Geoff: Absolutely! We use the term “slowing the scroll.” If you’re trying to use an advertisement or put something into that newsfeed that you want people to pay attention to, you’ve got to slow their scroll when they’re just flicking that thumb. Facebook is a 90% mobile platform now, so it’s on phones, it’s on handheld devices—they’re flicking that thumb. You want them to slow that scroll up, and stop and look at what you did. You don’t do that with generic messaging. You don’t do that with messages that just target everyone. I see real estate agents all the time, they say “Oh, well I’m going to do a Facebook ad, and I’ll just target everyone who owns a home in my town or in these 3 towns.” You know what? It’s really hard to come up with a specific piece of advertising content that really speaks and slows the scroll when you’re putting it in front of someone who’s 82, lived in the same house since they were 10, vs. someone who just bought a home, vs. a renter. You’ve got to really think about what message you want to to put in front of a very specific group of people. You use all those really advanced targeting tools to get that message in front of just those people. That’s where Facebook is really powerful. It gives you the opportunity to compete with big businesses. Big businesses have a really hard time doing it.
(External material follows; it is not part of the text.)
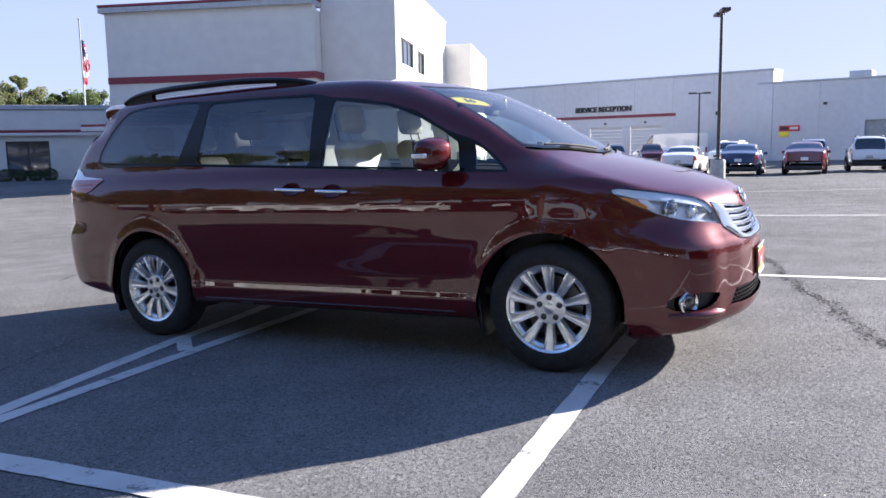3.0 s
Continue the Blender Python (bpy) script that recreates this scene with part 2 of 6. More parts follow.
def asphalt():
    """Worn asphalt: large stains, pale worn patches, chips of stone in three sizes, a rough relief."""
    m = mat("asphalt", (.196, .195, .195), .92, spec=.12, grain=.20, scale=1.7, stain=.20, stain_scale=.14, coords="Object")
    n, l = m.node_tree.nodes, m.node_tree.links
    b = n["Principled BSDF"]
    b.inputs["Diffuse Roughness"].default_value = .4
    tc = next(x for x in n if x.type == "TEX_COORD")
    last = b.inputs["Base Color"].links[0].from_socket
    heights = []
    for size, lo, amount, chip in ((60, .86, .42, (.40, .39, .37)), (150, .72, .45, (.40, .39, .37)), (110, .30, -.72, (.035, .035, .037)), (420, .82, .45, (.52, .51, .48))):
        stones, mix, ramp, sep = n.new("ShaderNodeTexVoronoi"), n.new("ShaderNodeMix"), n.new("ShaderNodeMapRange"), n.new("ShaderNodeSeparateColor")
        stones.inputs["Scale"].default_value = size
        if amount > 0:
            ramp.inputs["From Min"].default_value, ramp.inputs["From Max"].default_value, ramp.inputs["To Max"].default_value = lo, 1.0, amount
        else:
            ramp.inputs["From Min"].default_value, ramp.inputs["From Max"].default_value = lo, 0.0
            ramp.inputs["To Max"].default_value = -amount
        mix.data_type = "RGBA"
        mix.inputs["B"].default_value = (*chip, 1)
        l.new(tc.outputs["Object"], stones.inputs["Vector"])
        l.new(stones.outputs["Color"], sep.inputs["Color"])
        l.new(sep.outputs["Red"], ramp.inputs["Value"])
        l.new(ramp.outputs["Result"], mix.inputs["Factor"])
        l.new(last, mix.inputs["A"])
        last = mix.outputs["Result"]
        if amount > 0:
            heights.append(sep.outputs["Green"])
    worn, wr, mix = n.new("ShaderNodeTexNoise"), n.new("ShaderNodeMapRange"), n.new("ShaderNodeMix")
    worn.inputs["Scale"].default_value, worn.inputs["Detail"].default_value, worn.inputs["Roughness"].default_value = .7, 9, .72
    wr.inputs["From Min"].default_value, wr.inputs["From Max"].default_value, wr.inputs["To Max"].default_value = .54, .68, .35
    mix.data_type = "RGBA"
    mix.inputs["B"].default_value = (.27, .262, .25, 1)
    l.new(tc.outputs["Object"], worn.inputs["Vector"])
    l.new(worn.outputs["Fac"], wr.inputs["Value"])
    l.new(wr.outputs["Result"], mix.inputs["Factor"])
    l.new(last, mix.inputs["A"])
    l.new(mix.outputs["Result"], b.inputs["Base Color"])
    rough, bump = n.new("ShaderNodeTexNoise"), n.new("ShaderNodeBump")
    rough.inputs["Scale"].default_value, rough.inputs["Detail"].default_value, rough.inputs["Roughness"].default_value = 28, 10, .8
    add1, add2 = n.new("ShaderNodeMath"), n.new("ShaderNodeMath")
    l.new(tc.outputs["Object"], rough.inputs["Vector"])
    l.new(heights[1], add1.inputs[0])
    l.new(rough.outputs["Fac"], add1.inputs[1])
    l.new(add1.outputs["Value"], add2.inputs[0])
    l.new(heights[0], add2.inputs[1])
    l.new(add2.outputs["Value"], bump.inputs["Height"])
    bump.inputs["Strength"].default_value, bump.inputs["Distance"].default_value = 1.0, .011
    l.new(bump.outputs["Normal"], b.inputs["Normal"])
    return m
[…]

They don’t know just one little town or one little area the way a real estate agent might. So, you can actually compete in this. You’ve got Ford spending millions and millions of dollars a month on Facebook ads. You can actually kick their butt, because you know the little target area, and those people you’re going after better than they ever could. That’s one of the things I love. It’s like David and Goliath, and David gets to win if you really know what you’re doing.

Eric: If you can slow the scroll, you can level the playing field. Wow! I really feel your passion. You know this space well, and you have a really eclectic background. What a pleasure getting to know you more, Geoff. I really appreciate the time, and I want to thank you for being part of the podcast today. Good luck in the rest of 2017, my friend.

Geoff: Absolutely! Thank you so much. It was a pleasure.